For instance, as Johanna Rothman notes in the second book of her fantastic series, Practical Ways to Lead & Serve (Manage) Others, once you realize that the focus on individual resource efficiency is increasing cycle time and decreasing the flow of value, once you start to grok agile and flow efficiency, then you’ll also realize that there is no need for performance reviews.

This was not missed by Deming, whose own 14 Principles explicitly emphasized a focus on eliminating employee fear, getting rid of targets, breaking down siloes, doing away with MBOs, and abandoning performance reviews. Feedback should instead be baked into the cadence of regular one-on-ones. As in Toyota Kata, managers should be more like coaches, focusing on creating an environment of autonomy and mastery, on helping each person craft their individual job ladder, on offering career opportunities, and helping people get desired training.
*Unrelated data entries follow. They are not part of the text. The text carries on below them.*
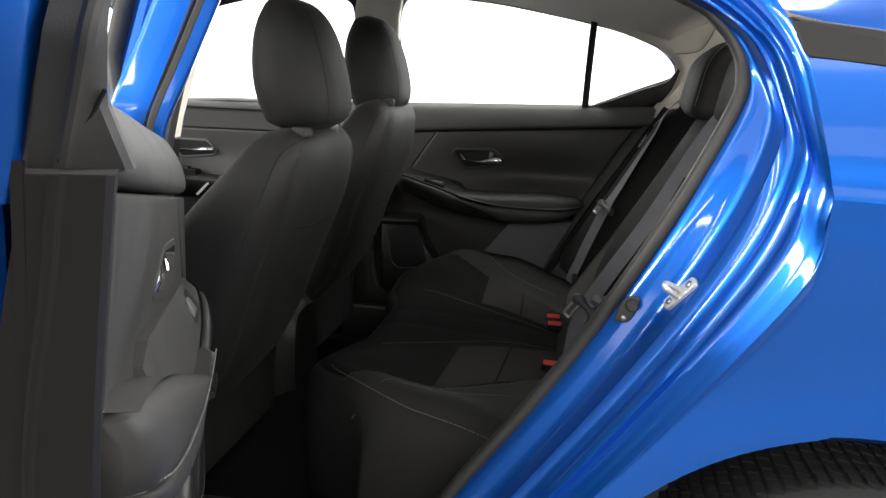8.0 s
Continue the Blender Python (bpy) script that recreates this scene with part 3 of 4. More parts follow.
    # wing mirror outside the glass
    mir = part("mirror_housing", loft([[(-1.38 + 0.055 * k + 0.02 * math.sin(k), 0.98 + 0.095 * s * math.cos(a) * (0.8 + 0.2 * math.sin(k / 2)), 1.03 + 0.075 * s * math.sin(a)) for a in [2 * math.pi * i / 20 for i in range(20)]] for k, s in ((0, 0.5), (0.6, 0.85), (1.6, 1.0), (2.6, 0.98))]), DARK, door, "black door mirror housing")
    part("mirror_glass", loft([[(-1.228 + d, 0.985 + 0.064 * math.cos(a), 1.03 + 0.047 * math.sin(a)) for a in [2 * math.pi * i / 24 for i in range(24)]] for d in (0, 0.004)]), CHROME, mir, "silvered mirror glass")
    part("mirror_arm", sweep([(-1.29, 0.74, 0.985), (-1.29, 0.80, 0.985), (-1.30, 0.91, 1.0)], rounded(0.07, 0.03, 0.01), (0, 0, 1)), DARK, door)
    return door


front_far = front_door()
XF = MIRROR
front_near = front_door(False)
XF = Matrix.Identity(4)


# ---- car body ----
car = thing("car_body", (0, 0, 0.2), "glossy metallic blue sedan body with light grey headliner", "car")
JAMB_IN = [(0.02, 0.36), (0.05, 0.40), (0.119, 0.497), (0.258, 0.692), (0.381, 0.907), (0.457, 1.062), (0.469, 1.114), (0.46, 1.150), (0.437, 1.181), (0.398, 1.211), (0.26, 1.262), (0.03, 1.306), (-0.2, 1.322)]
JAMB_IN_FAR = [(0.02, 0.36), (0.05, 0.40), (0.119, 0.497), (0.258, 0.692), (0.381, 0.907), (0.462, 1.03), (0.521, 1.10), (0.519, 1.150), (0.495, 1.195), (0.42, 1.228), (0.27, 1.272), (0.03, 1.316), (-0.2, 1.332)]
JAMB_OUT = [(0.13, 0.30), (0.18, 0.38), (0.27, 0.505), (0.412, 0.690), (0.540, 0.87), (0.552, 0.945), (0.557, 0.973), (0.5515, 1.005), (0.541, 1.06), (0.531, 1.120), (0.507, 1.178), (0.455, 1.235), (0.30, 1.297), (0.04, 1.348), (-0.2, 1.362)]


def body_y(z):
    return 0.868 - 0.03 * ease(0.5, 0.27, z) - 0.25 * soft_step(z - 0.96) - 0.33 * soft_step(z - 1.03)


def soft_step(d, k=0.03):
    """Zero below, a rising line above, rounded at the bend."""
    return 0.5 * (d + math.sqrt(d * d + k * k)) - 0.5 * (math.sqrt(1 + k * k) - 1)


PROFILE = [(0, 0.738), (0.05, 0.742), (0.08, 0.752), (0.12, 0.757), (0.36, 0.768), (0.40, 0.775), (0.435, 0.800), (0.46, 0.808), (0.52, 0.806), (0.60, 0.810), (0.64, 0.822), (0.67, 0.838),
           (0.72, 0.842), (0.80, 0.836), (0.85, 0.840), (0.88, 0.852), (0.92, 0.855), (0.945, 0.859), (0.97, 0.864), (1.0, 0.868)]


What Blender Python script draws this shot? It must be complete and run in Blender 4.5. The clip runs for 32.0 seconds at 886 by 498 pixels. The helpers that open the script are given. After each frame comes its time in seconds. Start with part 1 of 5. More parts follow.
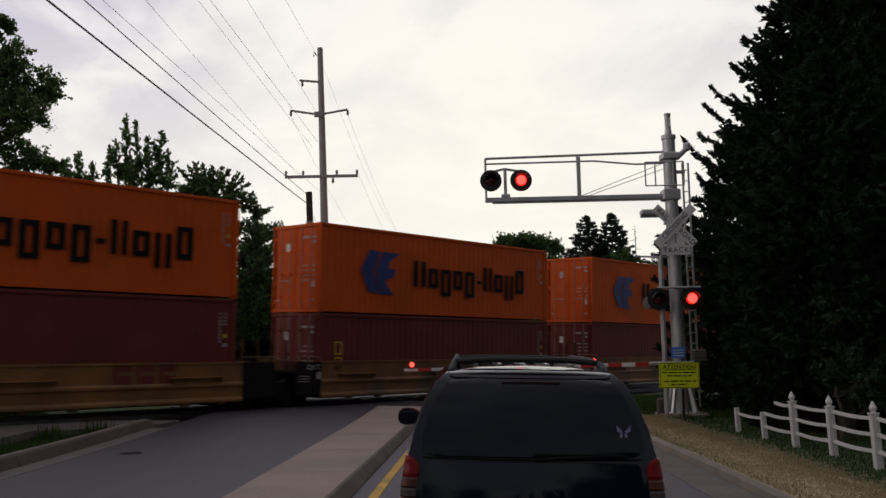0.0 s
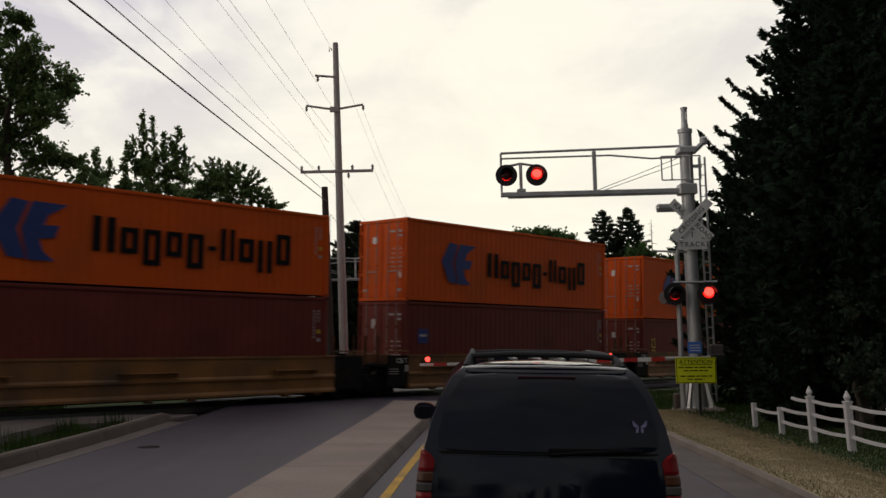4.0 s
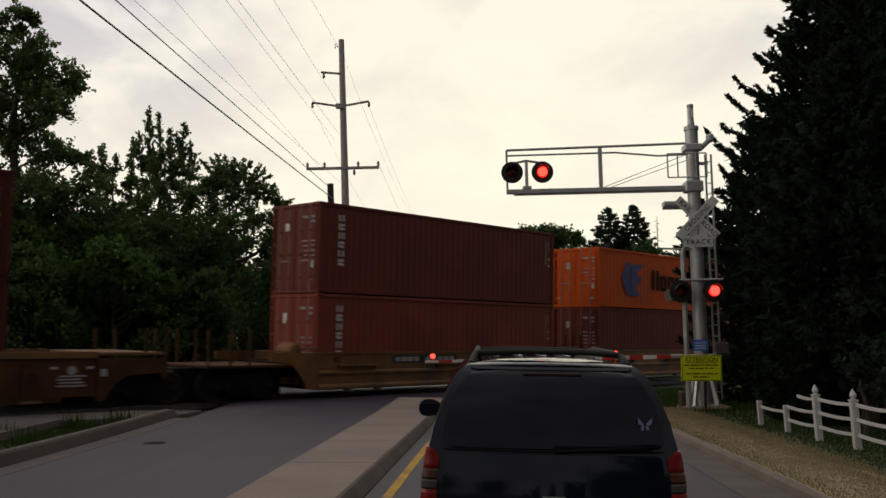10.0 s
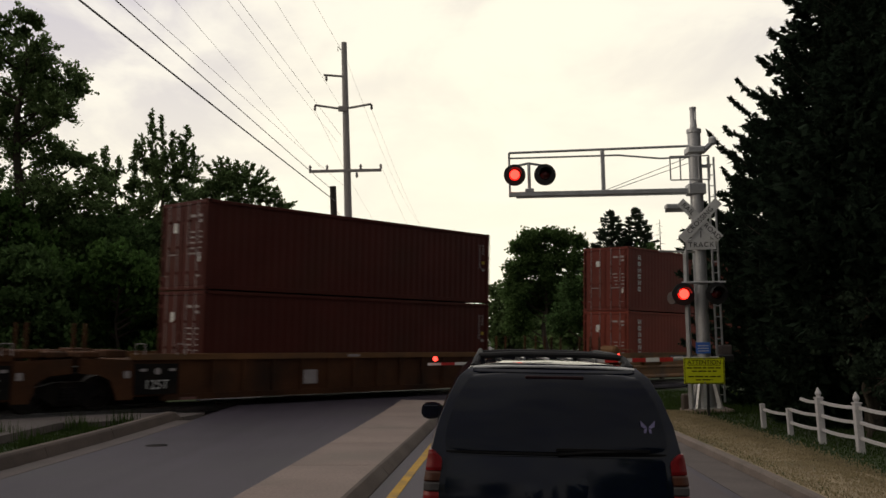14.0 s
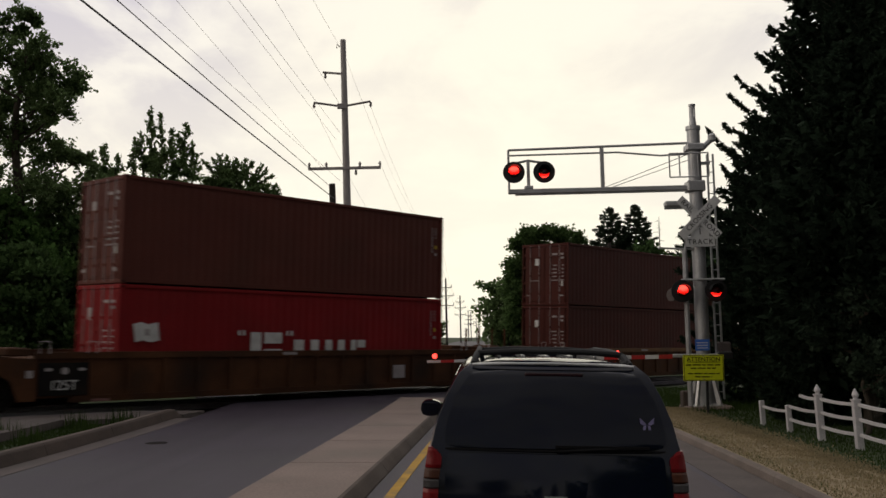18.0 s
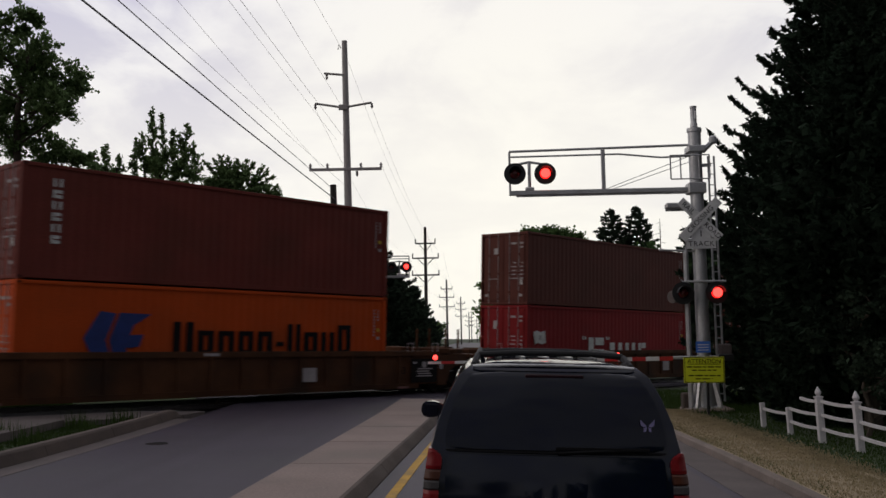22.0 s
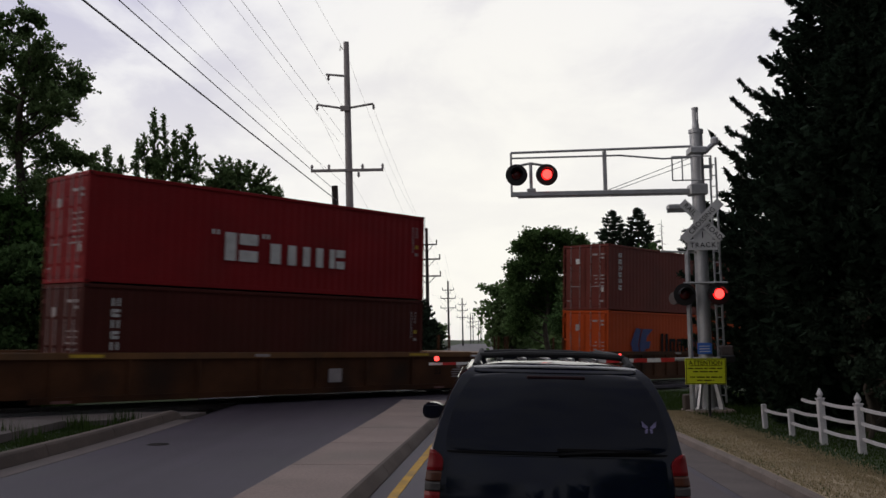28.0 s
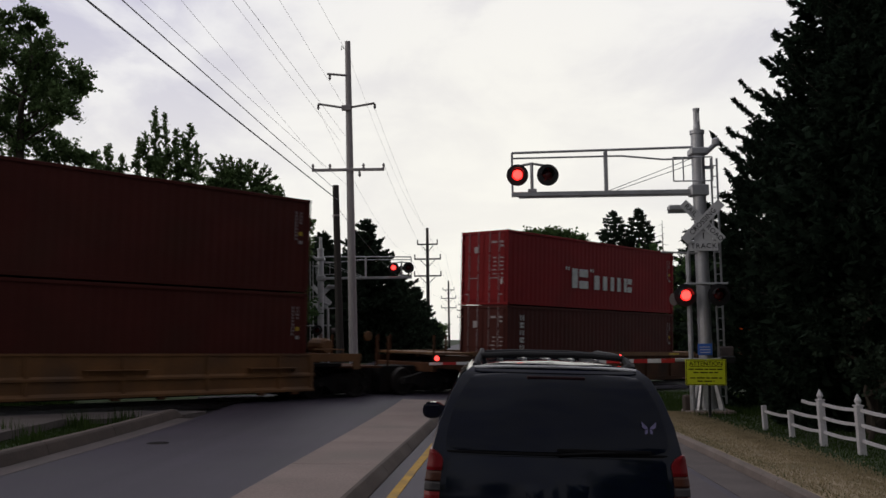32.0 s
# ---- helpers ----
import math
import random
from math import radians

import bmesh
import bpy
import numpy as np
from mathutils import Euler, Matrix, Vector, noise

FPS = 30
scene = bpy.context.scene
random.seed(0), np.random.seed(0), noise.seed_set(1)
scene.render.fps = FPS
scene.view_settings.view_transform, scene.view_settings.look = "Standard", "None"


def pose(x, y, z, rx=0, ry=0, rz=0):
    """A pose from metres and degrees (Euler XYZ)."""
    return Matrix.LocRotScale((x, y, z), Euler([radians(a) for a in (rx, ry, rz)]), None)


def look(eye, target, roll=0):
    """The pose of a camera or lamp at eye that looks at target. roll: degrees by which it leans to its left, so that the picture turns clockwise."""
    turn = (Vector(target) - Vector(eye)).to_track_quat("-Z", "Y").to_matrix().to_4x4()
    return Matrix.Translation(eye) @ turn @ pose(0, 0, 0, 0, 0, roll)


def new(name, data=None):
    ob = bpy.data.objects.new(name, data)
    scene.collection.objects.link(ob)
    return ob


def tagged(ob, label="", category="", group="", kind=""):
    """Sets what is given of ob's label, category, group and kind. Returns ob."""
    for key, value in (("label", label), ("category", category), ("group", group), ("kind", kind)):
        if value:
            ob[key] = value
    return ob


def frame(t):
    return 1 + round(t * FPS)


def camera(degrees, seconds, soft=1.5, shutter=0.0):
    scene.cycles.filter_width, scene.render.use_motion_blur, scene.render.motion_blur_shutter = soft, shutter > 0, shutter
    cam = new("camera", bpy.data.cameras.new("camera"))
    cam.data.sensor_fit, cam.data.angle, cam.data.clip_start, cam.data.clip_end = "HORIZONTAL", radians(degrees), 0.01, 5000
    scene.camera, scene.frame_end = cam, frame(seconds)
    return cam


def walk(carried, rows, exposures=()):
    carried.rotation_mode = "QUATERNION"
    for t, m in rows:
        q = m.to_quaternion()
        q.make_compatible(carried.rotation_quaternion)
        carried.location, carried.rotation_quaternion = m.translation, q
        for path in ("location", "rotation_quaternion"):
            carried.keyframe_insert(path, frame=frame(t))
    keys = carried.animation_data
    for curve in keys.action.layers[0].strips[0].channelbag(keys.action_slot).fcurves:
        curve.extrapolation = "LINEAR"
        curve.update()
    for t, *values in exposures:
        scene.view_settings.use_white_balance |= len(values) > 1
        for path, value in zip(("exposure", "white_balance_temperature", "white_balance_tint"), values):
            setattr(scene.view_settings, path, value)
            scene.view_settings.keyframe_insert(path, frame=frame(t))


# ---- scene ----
# The camera stands in a vehicle waiting in the lane and sways a little: pitch, roll and turn in degrees.
EYE = (0.0, 0.0, 1.9)
cam = camera(50.21, 32.0, soft=1.5, shutter=0.9)
SWAY = [(0,5.80,1.39,1.25),(0.5,5.74,0.94,1.14),(1,5.63,1.40,0.97),(1.5,5.65,1.60,0.83),(2,5.67,1.55,0.68),(2.5,5.63,1.36,0.54),(3,5.58,1.38,0.47),(3.5,5.53,1.36,0.37),
    (5.5,5.39,1.26,0.10),(6,5.25,1.17,0.00),(6.5,5.16,1.31,0.00),(7,5.07,1.34,0.04),(8,5.03,1.27,0.04),(8.5,5.15,1.31,0.05),(9,5.23,1.25,0.00)]
SWAY += [(10,5.33,1.19,-0.04),(10.5,5.44,1.22,-0.09),(11,5.56,1.30,-0.09),(11.5,5.65,1.25,-0.09),(12,5.65,1.28,-0.10),(13,5.54,1.24,-0.13),(14,5.49,1.16,-0.19),
    (14.5,5.49,1.19,-0.20),(16.5,5.29,1.19,-0.15),(17,5.27,1.30,-0.15),(17.5,5.28,1.26,-0.14),(18,5.33,1.23,-0.15),(19,5.38,1.22,-0.14),(20,5.39,1.21,-0.15),(21,5.45,1.26,-0.17)]
SWAY += [(22,5.41,1.08,-0.20),(23,5.37,1.05,-0.18),(23.5,5.41,1.14,-0.19),(24,5.51,1.31,-0.20),(24.5,5.55,1.39,-0.22),(25,5.58,0.94,-0.28),(25.5,5.62,0.93,-0.30),
    (27.5,5.51,1.07,-0.29),(28,5.48,1.01,-0.29),(29,5.46,1.07,-0.29),(30,5.48,1.04,-0.30),(31,5.48,0.88,-0.33),(32,5.47,0.78,-0.33)]
walk(cam, [(t, pose(*EYE, 90 + p, 0, -w) @ pose(0, 0, 0, 0, 0, -r)) for t, p, r, w in SWAY],
     exposures=[(0, 0.03, 6650, 9), (3, 0.05, 6900, 7), (6, 0.07, 7200, 5), (9, 0.07, 7250, 5), (12, -0.02, 7400, 5.5), (14, 0.12, 7350, 5.5), (17, 0.08, 7300, 6), (20, 0.12, 6750, 9.5), (22, 0.02, 6500, 10), (25, 0.06, 6300, 10.5), (28, 0.0, 6350, 10.5), (29, 0.03, 6350, 10.5), (31, 0.14, 6350, 10.5), (32, -0.03, 6400, 10)])

# ---------------------------------------------------------------- light: a bright cloudy evening sky
world = bpy.data.worlds.new("sky")
scene.world = world
world.use_nodes = True
wn, wl = world.node_tree.nodes, world.node_tree.links
wn.clear()


def wnode(kind, **kw):
    n = wn.new(kind)
    for k, v in kw.items():
        n.inputs[k].default_value = v
    return n


w_out, w_bg = wn.new("ShaderNodeOutputWorld"), wn.new("ShaderNodeBackground")
w_sky = wn.new("ShaderNodeTexSky")
w_sky.sky_type, w_sky.sun_disc = "NISHITA", False
w_sky.sun_elevation, w_sky.sun_rotation = radians(26), radians(-104)
w_sky.air_density, w_sky.dust_density = 1.0, 2.0
w_tc = wn.new("ShaderNodeTexCoord")
w_sep = wn.new("ShaderNodeSeparateXYZ")
w_map = wn.new("ShaderNodeMapping")
w_map.inputs["Scale"].default_value = (1.0, 1.0, 2.0)
w_noise = wnode("ShaderNodeTexNoise", Scale=5.2, Detail=9.0, Roughness=0.56, Distortion=0.35)
w_ramp = wn.new("ShaderNodeValToRGB")
w_ramp.color_ramp.elements[0].position, w_ramp.color_ramp.elements[1].position = 0.36, 0.60
w_ramp.color_ramp.interpolation = "EASE"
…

This might seem an odd comparison, but the core insight here is very similar to Marx’s concept of base and superstructure: Changing what people do does not change the system. Instead, changing the underlying system changes what people do. Fascinatingly, and Scholtes’ acerbic evaluation aside, it is worth mentioning one aspect of McCallum’s chart that is often overlooked.

Notice that—even with all of McCallum’s Theory X assumptions—his original chart is not a pyramid with executives on top; rather, it’s a tree with the board and the executives as its roots. That is as it should be.